Les cryptomonnaies sont en train de faire progressivement leur place dans l’actualité économique et politique depuis le début de l’année 2021. Cependant, le concept de la cryptomonnaie existe depuis la fin des années 80. En effet, David Chaum a créé en 1989 l’entreprise DigiCash Inc. en vue de créer une monnaie virtuelle utilisée dans le monde entier et pour effectuer des transactions de manière anonyme. L’entreprise déclara banqueroute en 1998, et ce n’est qu’en 2009 que Satoshi Nakamoyto publia le livre blanc fondateur « Bitcoin: A Peer-to-Peer Electronic Cash System ». Satoshi Nakamoto est le pseudonyme de la personne ayant développé la cryptomonnaie Bitcoin (BTC) qui opère de manière totalement décentralisée. Cette dernière est aujourd’hui la plus grosse cryptomonnaie c’est-à-dire celle dans laquelle le plus de liquidités a été investie. Nous proposons dans cet article, sans revenir sur les bases techniques de la cryptomonnaie, un retour sur les événements économiques essentiels de l’année 2021.

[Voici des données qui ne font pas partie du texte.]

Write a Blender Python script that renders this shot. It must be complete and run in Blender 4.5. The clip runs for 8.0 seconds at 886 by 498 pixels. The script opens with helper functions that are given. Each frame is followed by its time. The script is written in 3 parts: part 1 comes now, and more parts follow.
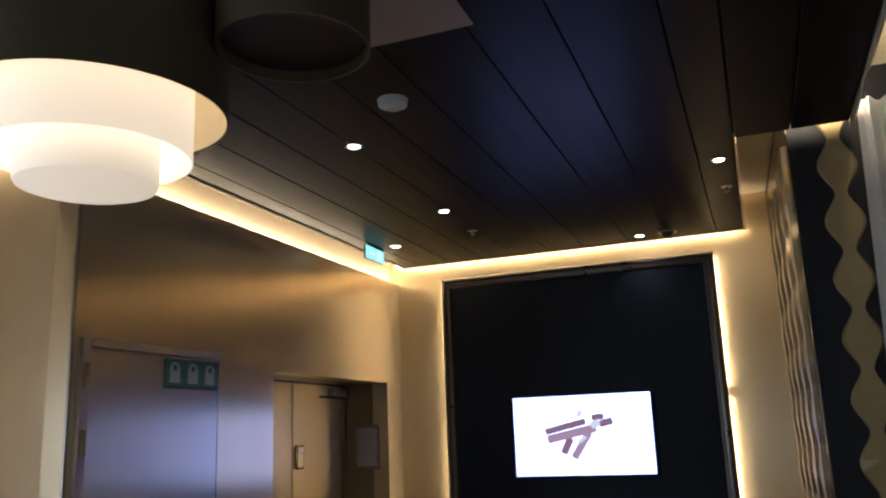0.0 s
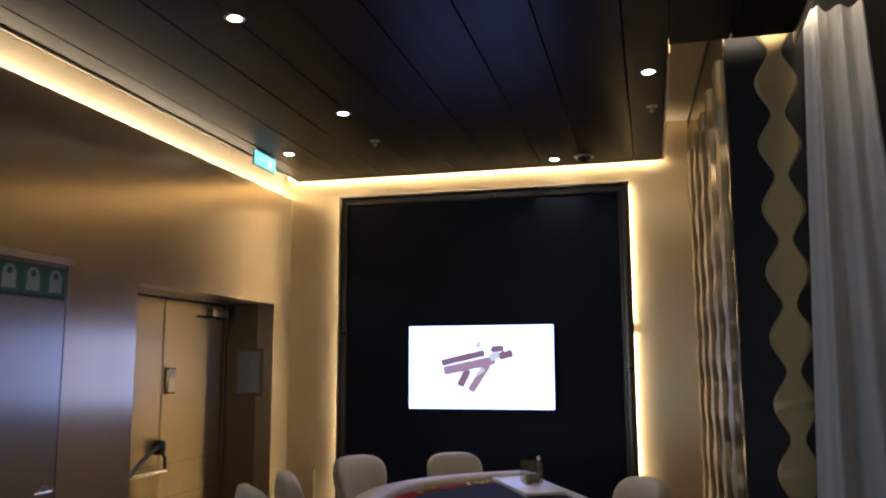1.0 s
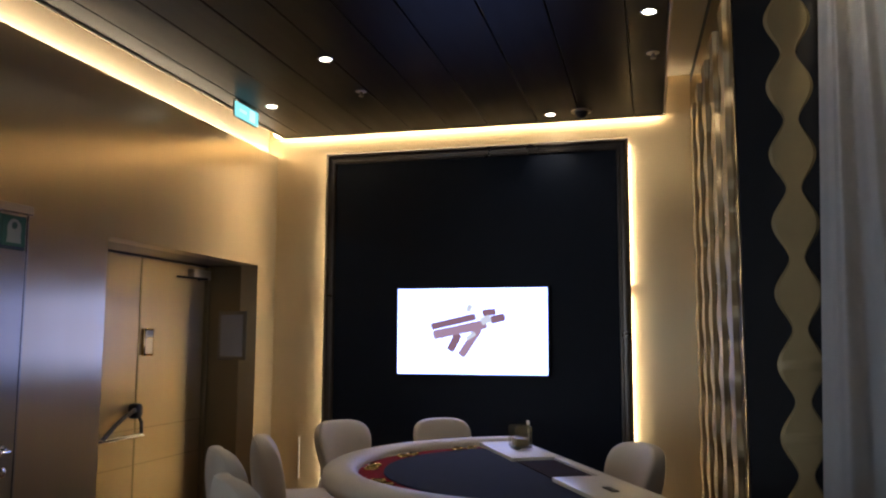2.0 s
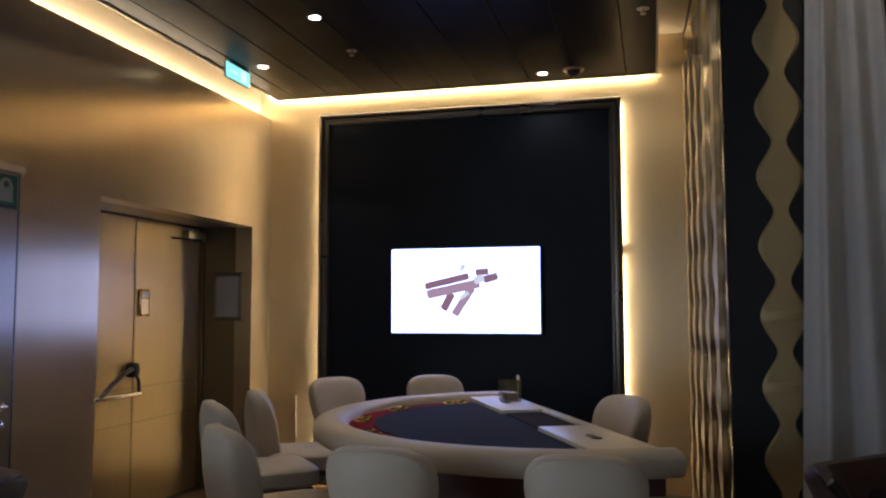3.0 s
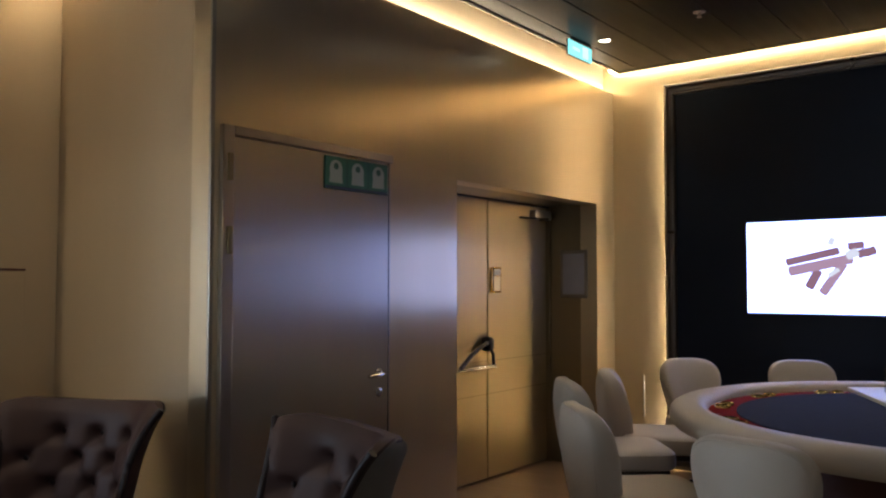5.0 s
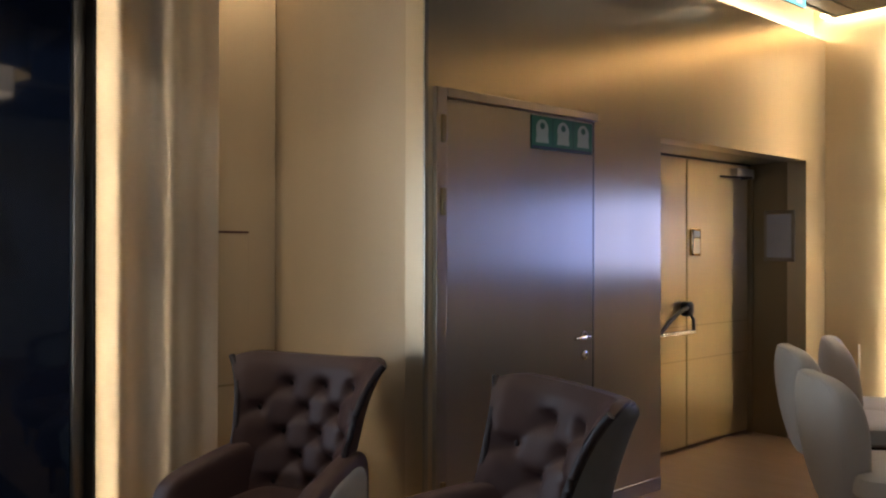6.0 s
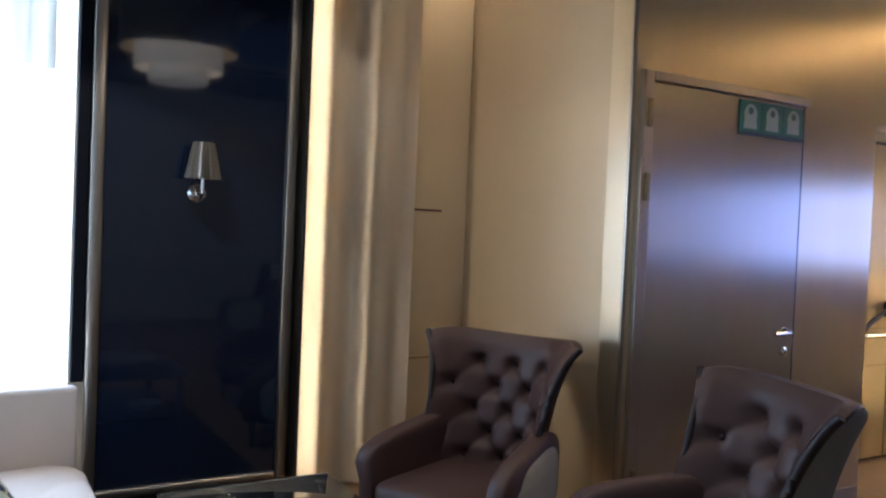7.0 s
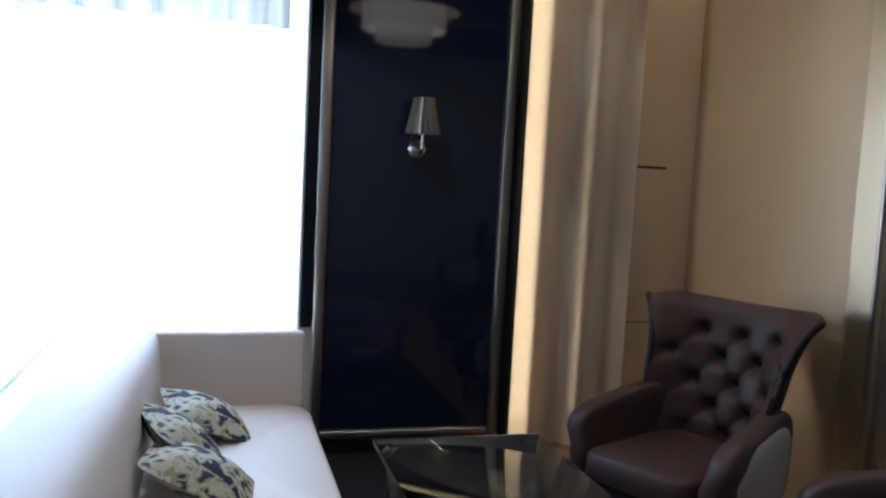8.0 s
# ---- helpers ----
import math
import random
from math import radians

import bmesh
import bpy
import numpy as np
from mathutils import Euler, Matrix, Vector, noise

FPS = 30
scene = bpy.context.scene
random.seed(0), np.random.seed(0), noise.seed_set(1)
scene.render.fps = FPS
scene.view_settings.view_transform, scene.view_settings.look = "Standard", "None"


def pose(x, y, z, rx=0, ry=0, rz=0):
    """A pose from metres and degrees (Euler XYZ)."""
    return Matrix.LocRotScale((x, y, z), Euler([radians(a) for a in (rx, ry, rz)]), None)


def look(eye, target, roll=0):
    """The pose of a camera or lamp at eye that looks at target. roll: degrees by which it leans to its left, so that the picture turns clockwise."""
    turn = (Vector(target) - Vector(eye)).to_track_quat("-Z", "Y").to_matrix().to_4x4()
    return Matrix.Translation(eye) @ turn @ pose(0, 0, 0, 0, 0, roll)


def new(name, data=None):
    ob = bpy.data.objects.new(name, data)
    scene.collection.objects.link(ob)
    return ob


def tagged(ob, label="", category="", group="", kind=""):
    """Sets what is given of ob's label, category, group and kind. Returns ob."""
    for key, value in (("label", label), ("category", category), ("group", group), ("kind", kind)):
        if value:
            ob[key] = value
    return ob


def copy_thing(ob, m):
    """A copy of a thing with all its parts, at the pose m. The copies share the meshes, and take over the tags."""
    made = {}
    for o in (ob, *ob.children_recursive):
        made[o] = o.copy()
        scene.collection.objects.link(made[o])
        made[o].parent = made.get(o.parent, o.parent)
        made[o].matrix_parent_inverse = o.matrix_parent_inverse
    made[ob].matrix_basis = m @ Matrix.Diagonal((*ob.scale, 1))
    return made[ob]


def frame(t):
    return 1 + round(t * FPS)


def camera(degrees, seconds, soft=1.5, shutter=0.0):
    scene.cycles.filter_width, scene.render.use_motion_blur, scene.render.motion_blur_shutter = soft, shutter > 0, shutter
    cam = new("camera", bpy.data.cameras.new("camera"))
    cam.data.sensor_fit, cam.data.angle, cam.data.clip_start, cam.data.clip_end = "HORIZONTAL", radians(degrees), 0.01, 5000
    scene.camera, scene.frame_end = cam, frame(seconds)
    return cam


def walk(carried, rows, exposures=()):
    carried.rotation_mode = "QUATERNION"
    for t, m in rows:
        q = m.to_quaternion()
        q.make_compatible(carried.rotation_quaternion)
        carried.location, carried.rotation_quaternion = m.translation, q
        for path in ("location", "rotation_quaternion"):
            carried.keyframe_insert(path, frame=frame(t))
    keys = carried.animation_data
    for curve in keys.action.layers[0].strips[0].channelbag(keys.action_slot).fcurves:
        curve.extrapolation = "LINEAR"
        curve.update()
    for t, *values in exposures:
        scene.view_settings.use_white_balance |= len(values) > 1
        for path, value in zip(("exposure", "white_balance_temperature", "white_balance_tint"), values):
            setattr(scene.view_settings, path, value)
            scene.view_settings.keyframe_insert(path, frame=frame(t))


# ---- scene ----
cam = camera(57.0, 8.0, soft=2.2)
PATH = [
    (0, (-0.153, -0.231, 1.662), (-0.842, 1.594, 2.105), -2.2),
    (0.5, (-0.177, 0.07, 1.648), (-0.835, 1.925, 2.003), -0.5),
    (1, (-0.282, 0.347, 1.626), (-0.768, 2.266, 1.909), -0.2),
    (1.5, (-0.3, 0.529, 1.601), (-0.742, 2.458, 1.889), -0.6),
    (2, (-0.268, 0.647, 1.533), (-0.759, 2.573, 1.758), 0.2),
    (3.3, (-0.192, 0.63, 1.463), (-0.692, 2.562, 1.596), -0.2),
    (3.5, (-0.205, 0.635, 1.458), (-0.773, 2.549, 1.58), -0.1),
    (4, (-0.229, 0.662, 1.454), (-1.029, 2.492, 1.548), 0.3),
    (4.5, (-0.234, 0.689, 1.475), (-1.264, 2.402, 1.562), -0.0),
    (4.7, (-0.249, 0.697, 1.478), (-1.364, 2.354, 1.574), 0.0),
    (5.8, (-0.467, 0.599, 1.465), (-1.923, 1.97, 1.478), 0.1),
    (6, (-0.498, 0.563, 1.458), (-2.01, 1.873, 1.461), 0.1),
    (6.5, (-0.555, 0.475, 1.449), (-2.16, 1.669, 1.428), 1.1),
    (7, (-0.608, 0.361, 1.457), (-2.332, 1.375, 1.406), 2.4),
    (7.5, (-0.645, 0.394, 1.453), (-2.485, 1.173, 1.364), 2.5),
    (8, (-0.707, 0.411, 1.435), (-2.629, 0.94, 1.264), 3.0),
]
walk(cam, [(t, look(eye, target, roll)) for t, eye, target, roll in PATH],
     [(0, -0.10, 6000, 10), (4.5, -0.04, 6100, 10), (6, 0.48, 5900, 10), (7, 0.88, 5350, 10), (7.5, 0.78, 5300, 10), (8, 0.40, 5250, 10)])


# ---- world, large lights ----
world = bpy.data.worlds.new("world")
scene.world = world
world.use_nodes = True
wn = world.node_tree
sky = wn.nodes.new("ShaderNodeTexSky")
sky.sky_type, sky.sun_disc, sky.sun_elevation, sky.sun_rotation = "NISHITA", False, radians(38), radians(250)
wn.nodes["Background"].inputs["Strength"].default_value = 0.15
wn.links.new(sky.outputs["Color"], wn.nodes["Background"].inputs["Color"])

LED_COVE, LED_PANEL, TV_GLOW, SKY_GLOW, PENDANT = 31.0, 44.0, 5.3, 3.6, 2.4


def lamp(name, kind, m, energy, color, size=None, size_y=None):
    d = bpy.data.lights.new(name, kind)
    d.energy, d.color = energy, color
    if kind == "AREA":
        d.shape, d.size, d.size_y = "RECTANGLE", size, size_y
    else:
        d.shadow_soft_size = size
    ob = new(name, d)
    ob.matrix_world = m
    return tagged(ob, kind="structure")


lamp("window_light", "AREA", look((-5.0, -1.2, 1.7), (0, -0.9, 1.0)), 50, (0.68, 0.82, 1.0), 3.4, 1.8)
# Fill lamp added on the unseen lounge side, to brighten curtain and column.
lamp("lounge_fill_light", "AREA", look((3.26, -2.0, 1.7), (0, -1.0, 1.2)), 9, (0.62, 0.78, 1.0), 3.0, 1.6)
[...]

Une hausse spectaculaire de la capitalisation des cryptomonnaies
Le BTC existe depuis 2009 et a connu une hausse significative en 2017 avant de redescendre brutalement. La fin de l’année 2020 et le début de l’année 2021 a marqué une deuxième hausse fulgurante. La valeur du BTC a connu une hausse durant le second semestre de l’année 2020 et est ainsi passée de 10000$ environ le 1 octobre 2020 à 60.000$ en décembre 2021.

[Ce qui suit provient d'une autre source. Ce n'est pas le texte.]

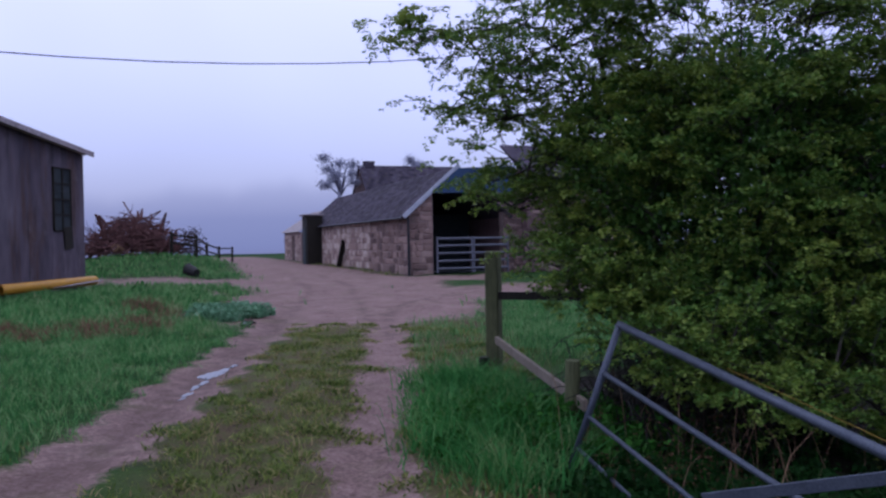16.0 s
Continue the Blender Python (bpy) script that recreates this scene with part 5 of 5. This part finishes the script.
r0, r1 = at2(HA, 2.7, 3, HU, HW, 5.75), at2(HB, -2.7, 3, HU, HW, 5.75)
slate_roof(house, e1, e0, r0, r1, 211, 20, 34)
slate_roof(house, e0, e3, at2(r0, 0, 0.01, HU, HW, 5.75), r0, 212, 20, 20)
slate_roof(house, e3, e2, r1, r0, 213, 10, 16)
slate_roof(house, e2, e1, r1, at2(r1, 0, 0.01, HU, HW, 5.75), 214, 10, 12)
part("gutter", Geo().tube([Vector(e0) + Vector((0.05, 0, -0.06)), Vector(e1) + Vector((0.05, 0, -0.06))], 0.06, 8), IRON, house)
q = at2(HA, 0.12, -0.1, HU, HW, 0)
part("downpipe", Geo().tube([(q[0], q[1], 2.2), (q[0], q[1], -2.0)], 0.05, 8), IRON, house)
q = at2(HA, 0.05, 0.3, HU, HW, 1.19)
part("outlet_pipe", Geo().tube([q, at2(q, -0.5, 0, HU, HW, 1.19)], 0.045, 8).tube([at2(q, -0.46, 0, HU, HW, 1.14), at2(q, -0.46, 0, HU, HW, 1.3)], 0.045, 8), IRON, house)
for wu in (1.525, 3.2):
    HR = Matrix.Rotation(math.atan2(HU[1], HU[0]), 4, "Z")
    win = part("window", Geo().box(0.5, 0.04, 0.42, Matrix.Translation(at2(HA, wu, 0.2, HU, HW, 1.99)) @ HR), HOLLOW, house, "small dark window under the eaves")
    for du in (-0.225, 0.0, 0.225):
        part("frame_bar", Geo().box(0.03, 0.05, 0.42, Matrix.Translation(at2(HA, wu + du, 0.15, HU, HW, 1.99)) @ HR), WOOD_PALE, win)
    part("lintel", Geo().box(0.7, 0.1, 0.07, Matrix.Translation(at2(HA, wu, -0.03, HU, HW, 2.235)) @ HR, 0.01), STONE, win)
    part("sill", Geo().box(0.62, 0.12, 0.06, Matrix.Translation(at2(HA, wu, -0.04, HU, HW, 1.75)) @ HR, 0.01), STONE, win)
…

La capitalisation de l’ensemble des cryptomonnaies est passée de 666 milliards d’euros le 31 décembre 2020 à 2617 milliards d’euros le 10 novembre 2021.

Source : abcbourse.com
La dominance du BTC, c’est-à-dire le pourcentage de liquidité mis par les investisseurs dans le BTC par rapport à toutes les autres cryptomonnaies, a diminué. Autrement dit, dès que le BTC est en baisse, il entraîne avec lui l’ensemble des autres cryptomonnaies. La baisse de la dominance du BTC marque la baisse de l’influence du cours du BTC à l’égard du cours des autres cryptomonnaies.

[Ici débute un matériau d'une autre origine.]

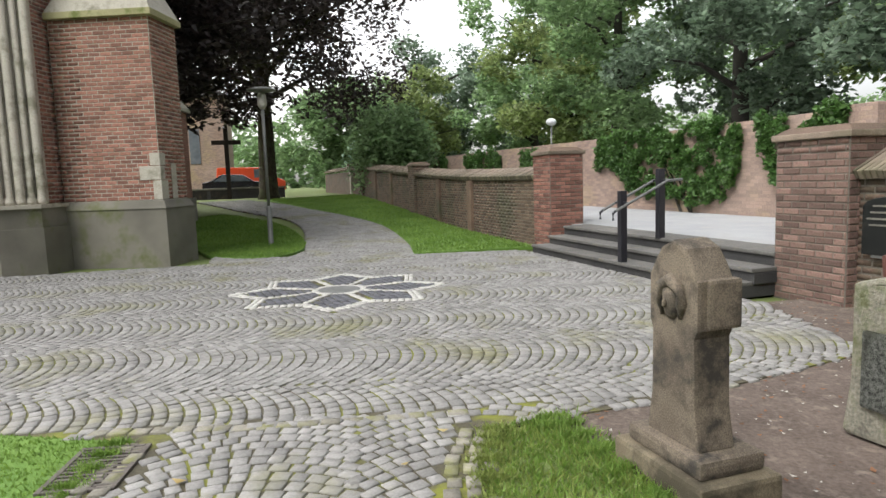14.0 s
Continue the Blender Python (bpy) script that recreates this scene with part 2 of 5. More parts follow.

L’adoption progressive des cryptomonnaies par les États
Si les économistes ont des avis mitigés sur l’essor des cryptomonnaies, certains économistes dénient leur qualité de monnaies et utilisent le terme de crypto-actifs ou d’actifs numériques. En ce sens, Christine Lagarde énonce que « Les cryptomonnaies ne sont pas des monnaies. Point final. Les crypto-monnaies sont des actifs hautement spéculatifs qui revendiquent une renommée en tant que monnaie ». Plusieurs préoccupations sont émises concernant les cryptomonnaies. Outre leur aspect hautement spéculatif et donc la nécessité d’informer les investisseurs non-aguerris, il s’agit principalement de la préoccupation tenant au financement des activités illicites.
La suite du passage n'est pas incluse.